I knew that this was my journal for my eyes only so I begin to write about past childhood trauma and ended each trauma with how God has brought me out of it. I then started attaching scripture to each day and now I’m adding prayers with the trauma. I ask God to help me heal from situations and now I find myself praying more throughout my day. Everyday is not perfect but I’m stressing less and letting God lead me more. I’m also learning now that every action does not require a reaction from me. I also find myself on social media less and spending more time in the presence of God. As the song writer says, “I may not be able to sing like the angels, I may not be able to preach like Paul, but I - I love the Lord”.
I began journaling at the age of 12 when a friend gifted me a diary with a tiny key to lock away my deepest secrets.

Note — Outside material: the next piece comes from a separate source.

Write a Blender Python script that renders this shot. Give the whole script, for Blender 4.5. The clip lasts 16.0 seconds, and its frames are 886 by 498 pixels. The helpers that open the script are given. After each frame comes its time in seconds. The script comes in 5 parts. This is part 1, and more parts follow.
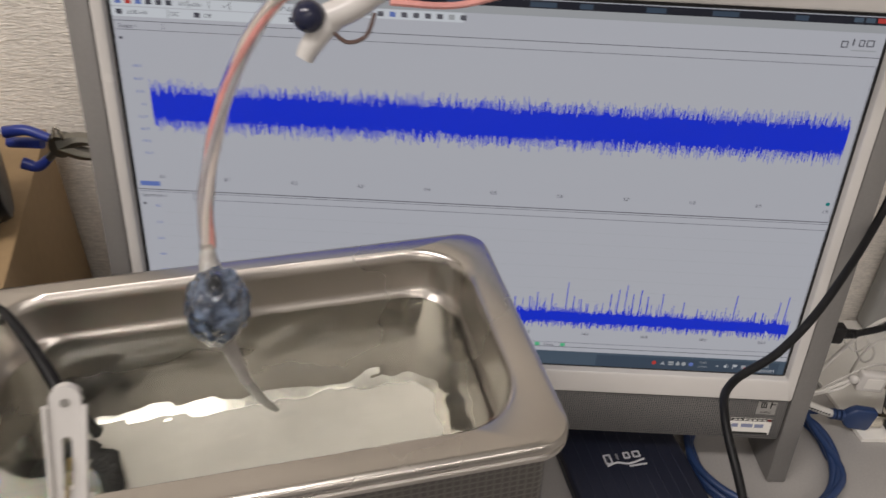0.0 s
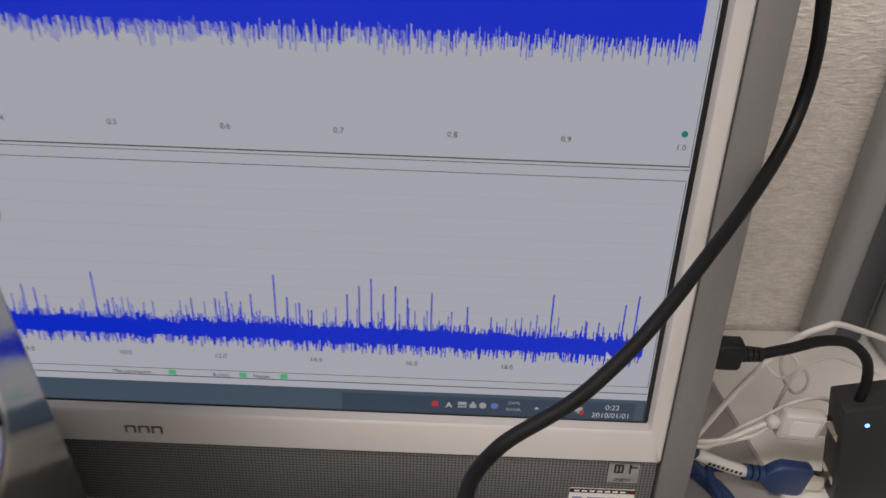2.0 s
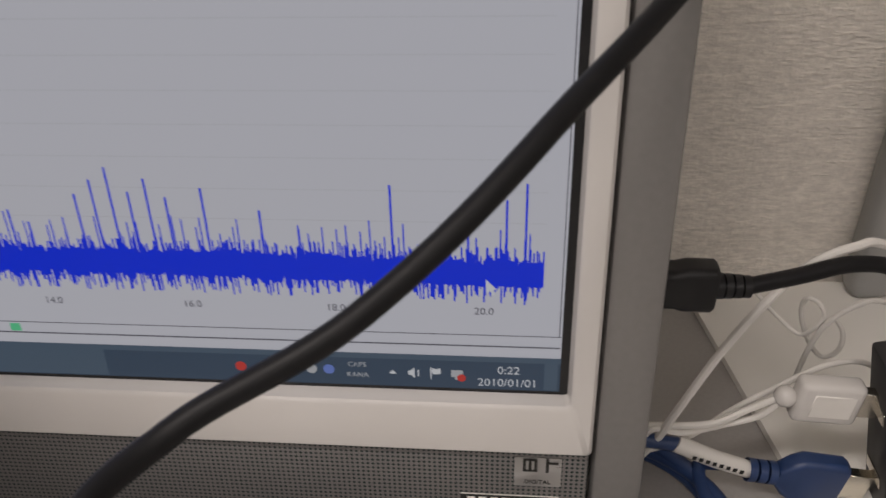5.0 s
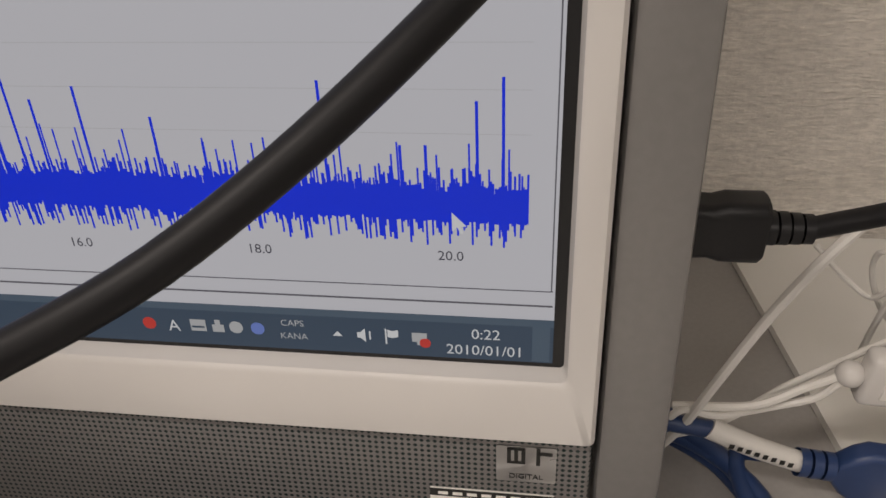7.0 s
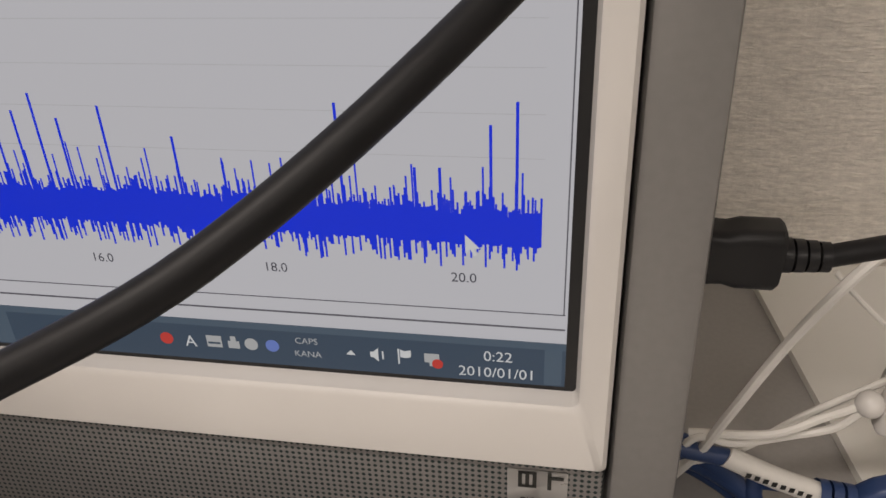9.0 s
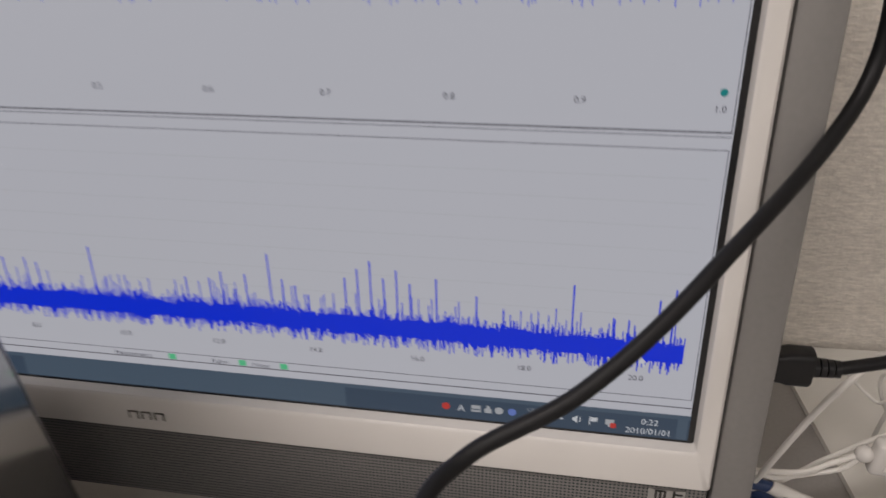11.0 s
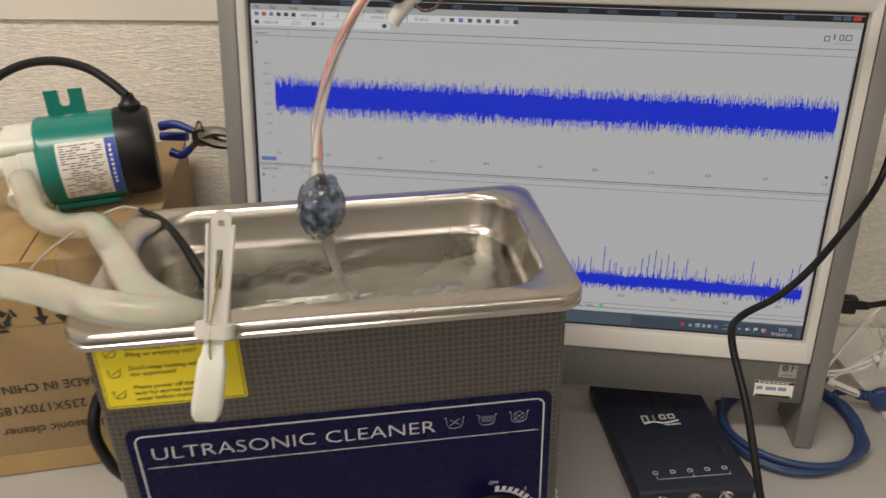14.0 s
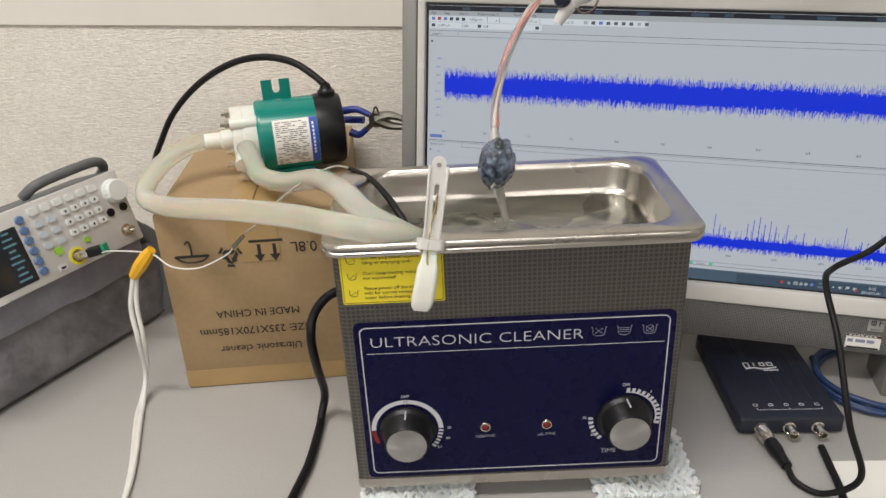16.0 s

Looking back, I realize I've been journaling for over 50 years—an incredible journey! Writing has been my sanctuary, allowing me to pour out my most intimate thoughts, release anger, sorrow, and even shed tears. It has been a source of healing, a trusted companion that holds my words without judgment.
Journaling is powerful—it relieves stress, provides clarity, and offers a safe space for self-expression without judgment. When I taught GED at Heart of Georgia Technical College, I taught my students how to write and express themselves on paper and verbally. Until my last breath, I will continue to write because its impact is profound.
I am incredibly proud of what my cousin, Dr. Roderick Webb, is doing with his JR journaling business. Keep reaching out, because somewhere out there, lives will be transformed. I know this to be true—I am living proof. Thank you for my journal to keep me expressing my personal thoughts! I love you cousin.
Hello, I met Roderick at the church we attended back in 2008. He has always been a genuine guy, an outstanding educator, and has always had a servant's heart. He gifted my son and I journals this month not knowing I had already expressed in supporting his vision. I have been journaling since 2002 when I unexpectedly lost my father. That was the darkest moment in my life when I did not even believe I could go on without my daddy. However, after having several therapy sessions with a licensed professional therapist, she encouraged me to start journaling and talking to my father in that way. I can only hope that he is so proud of the woman and mother I have become. It helped me so much in the beginning stages of my grief and I can say now, I am well off knowing that he is resting and watching me from heaven above. Journaling has truly changed my life and I am so grateful that God created this tool for people like me to use. Thank you, Roderick for caring, supporting and encouraging me along my life's journey. I wish you nothing but great success. Peace & Blessing to you.